One-step and scalable synthesis of Ni2P nanocrystals encapsulated in N,P-codoped hierarchically porous carbon matrix using a bipyridine and phosphonate linked nickel metal–organic framework as highly efficient electrocatalysts for overall water splitting

Abstract

The development of highly active and durable noble-metal-free electrocatalysts for overall water splitting is a great challenge. Herein, a microdroplet flow reaction is used for ultrafast and continuous synthesis of a nickel metal–organic framework material with 4,4ʹ-bipyridine and phosphonate ligands.
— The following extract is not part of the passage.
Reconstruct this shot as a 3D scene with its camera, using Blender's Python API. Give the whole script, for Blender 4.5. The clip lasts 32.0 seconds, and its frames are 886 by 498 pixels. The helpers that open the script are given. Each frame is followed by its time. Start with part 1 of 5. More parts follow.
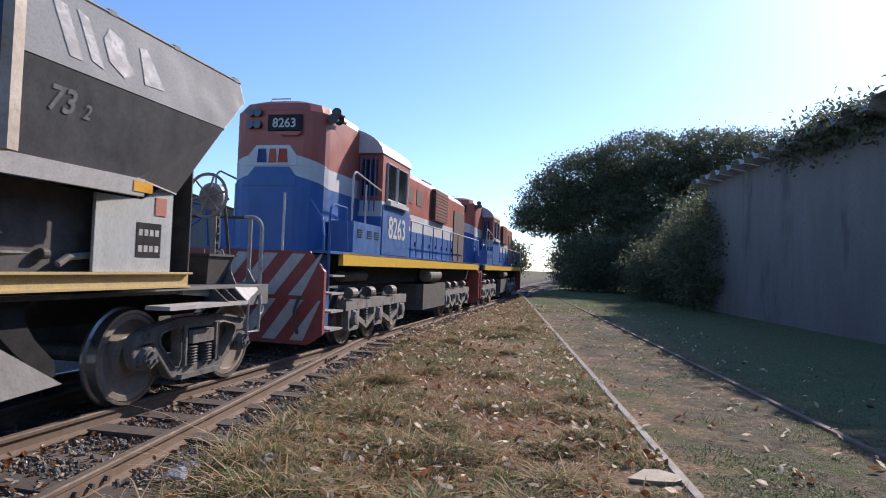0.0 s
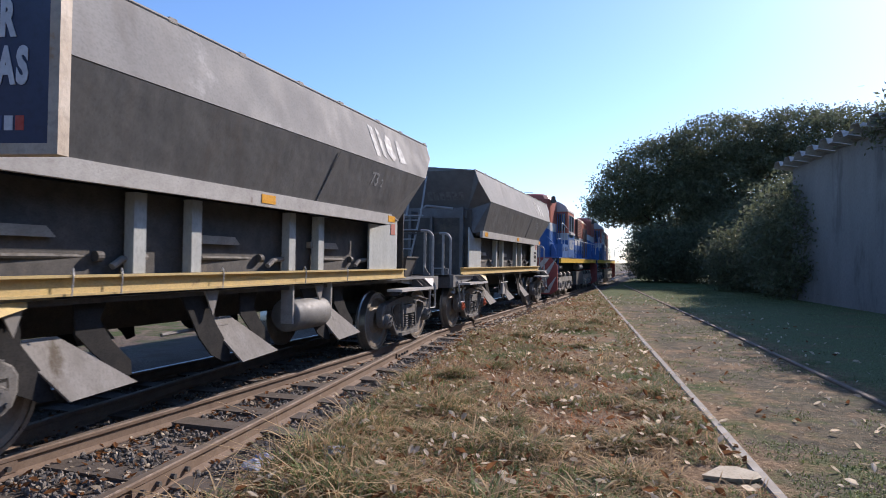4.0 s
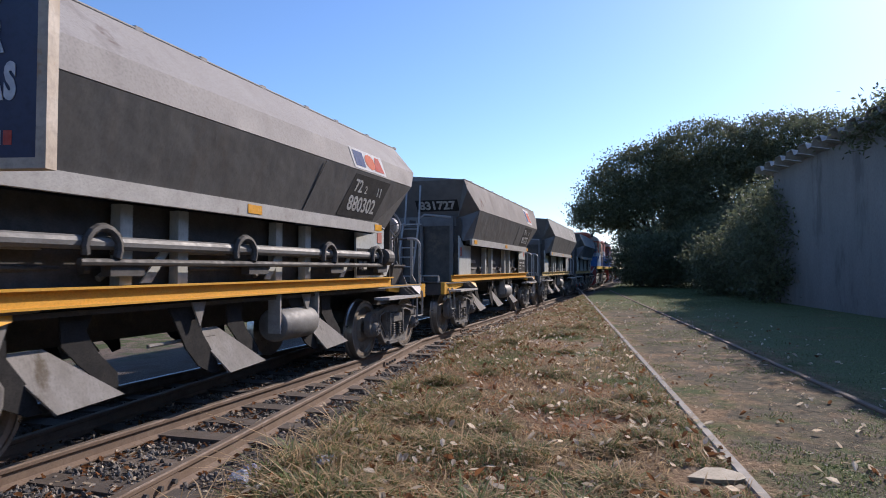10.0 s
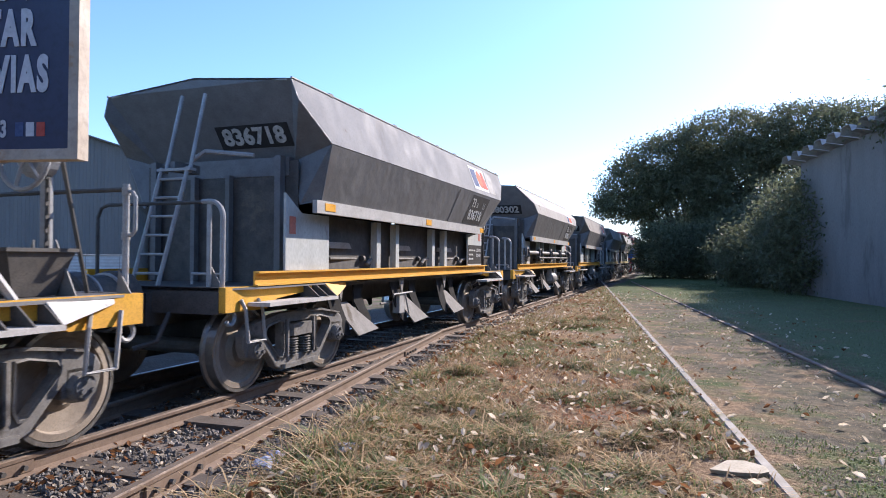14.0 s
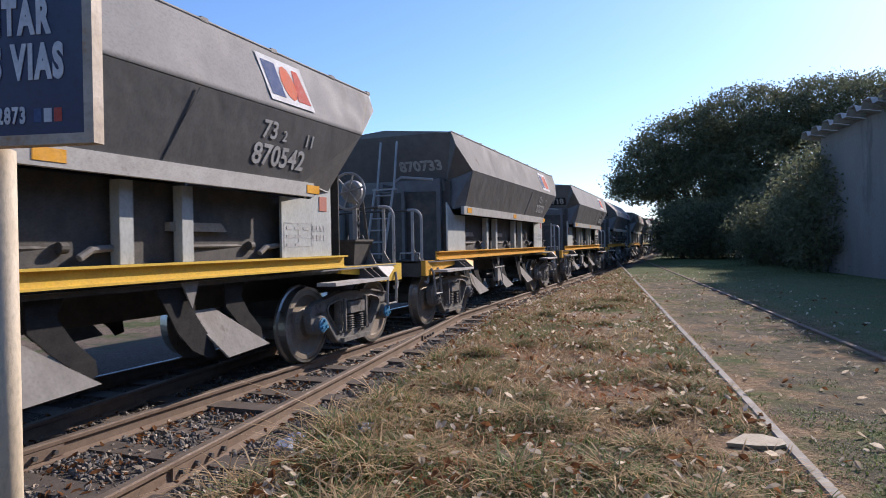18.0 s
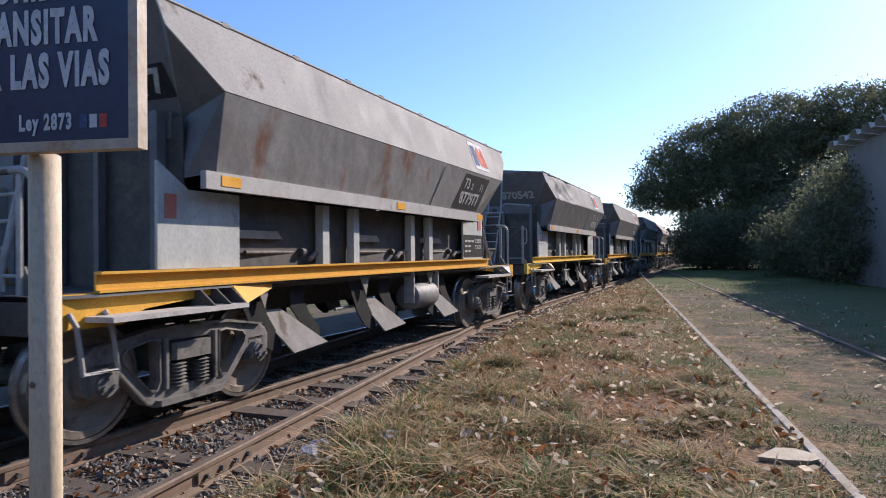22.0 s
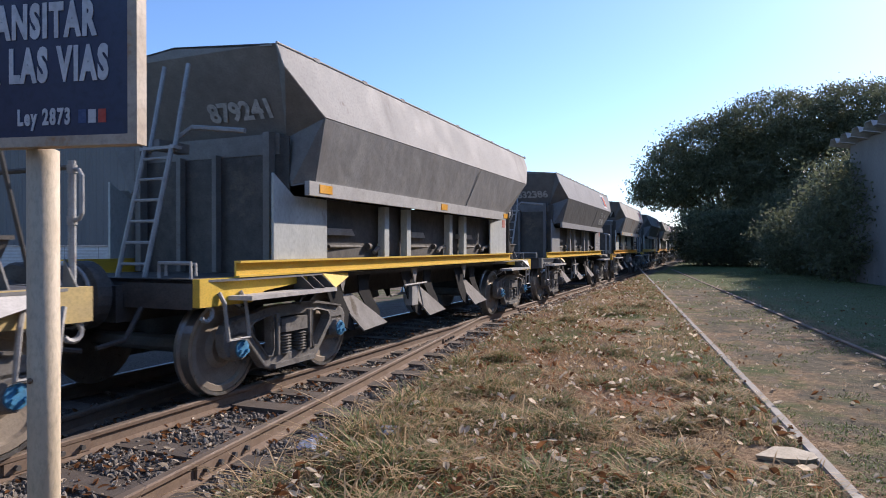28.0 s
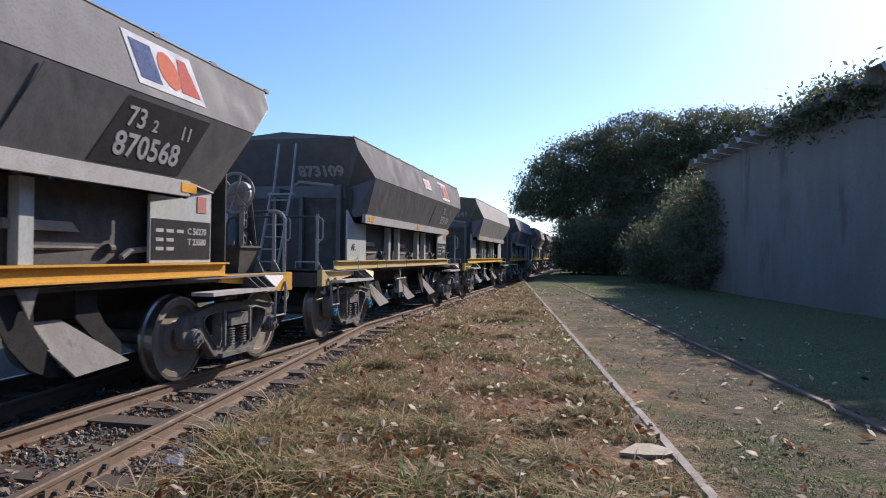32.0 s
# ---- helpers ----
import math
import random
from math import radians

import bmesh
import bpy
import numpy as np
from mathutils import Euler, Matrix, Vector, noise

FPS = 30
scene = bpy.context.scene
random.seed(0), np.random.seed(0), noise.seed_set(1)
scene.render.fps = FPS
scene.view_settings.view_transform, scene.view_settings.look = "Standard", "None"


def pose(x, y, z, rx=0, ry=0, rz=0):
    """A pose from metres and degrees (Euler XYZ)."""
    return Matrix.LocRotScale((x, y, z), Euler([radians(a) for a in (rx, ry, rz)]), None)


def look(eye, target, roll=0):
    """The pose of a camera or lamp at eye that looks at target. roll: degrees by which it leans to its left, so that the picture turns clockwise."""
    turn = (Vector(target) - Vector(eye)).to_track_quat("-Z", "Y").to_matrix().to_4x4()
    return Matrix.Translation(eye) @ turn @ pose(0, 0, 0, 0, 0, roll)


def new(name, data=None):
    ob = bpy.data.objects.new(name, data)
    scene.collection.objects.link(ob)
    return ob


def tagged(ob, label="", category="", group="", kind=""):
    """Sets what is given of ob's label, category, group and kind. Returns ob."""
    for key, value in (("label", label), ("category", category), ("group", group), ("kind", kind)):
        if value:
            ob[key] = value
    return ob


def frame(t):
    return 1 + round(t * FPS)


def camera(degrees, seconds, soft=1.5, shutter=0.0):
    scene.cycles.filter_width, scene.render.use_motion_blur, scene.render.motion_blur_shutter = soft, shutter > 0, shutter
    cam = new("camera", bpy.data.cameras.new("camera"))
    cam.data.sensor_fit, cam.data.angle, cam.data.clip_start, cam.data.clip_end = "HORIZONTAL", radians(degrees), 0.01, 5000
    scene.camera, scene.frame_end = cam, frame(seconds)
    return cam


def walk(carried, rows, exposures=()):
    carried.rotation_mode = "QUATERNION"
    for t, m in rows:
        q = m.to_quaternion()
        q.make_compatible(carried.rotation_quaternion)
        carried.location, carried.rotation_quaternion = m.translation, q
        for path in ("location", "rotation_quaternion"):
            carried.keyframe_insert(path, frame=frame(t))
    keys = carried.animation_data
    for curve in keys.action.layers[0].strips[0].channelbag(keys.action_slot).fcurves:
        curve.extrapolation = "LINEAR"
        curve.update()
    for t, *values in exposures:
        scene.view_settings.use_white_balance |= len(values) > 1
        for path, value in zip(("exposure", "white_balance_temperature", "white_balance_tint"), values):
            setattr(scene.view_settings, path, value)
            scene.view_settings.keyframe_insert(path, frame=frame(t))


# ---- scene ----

A one step pyrolysis of this metal–organic framework to various heat treatment temperatures and hold times at maximum temperature give a range of electrocatalysts, containing crystalline Ni2P nanoparticles dispersed in a porous carbonaceous matrix incorporating relatively high concentrations of both nitrogen and phosphorus derived from the original metal–organic framework. The Ni2P electrocatalysts inherite the morphology of the metal–organic framework precursor, have a uniform dispersion of Ni2P sites and Brunauer-Emmett-Teller surface areas in the range 558–754 m2 g−1. The Ni2P electrocatalysts exhibit excellent catalytic performance for both hydrogen and oxygen evolution reactions in 1.0 M KOH and an electrolyzer using Ni2P electrocatalysts as both cathode and anode generates a current density of 10 mA cm−2 at a voltage of 1.62 V with superior durability. This facile and scalable synthesis strategy for the rational design of electrocatalysts represents a proof-of-concept with the potential for scale-up for use in practical applications.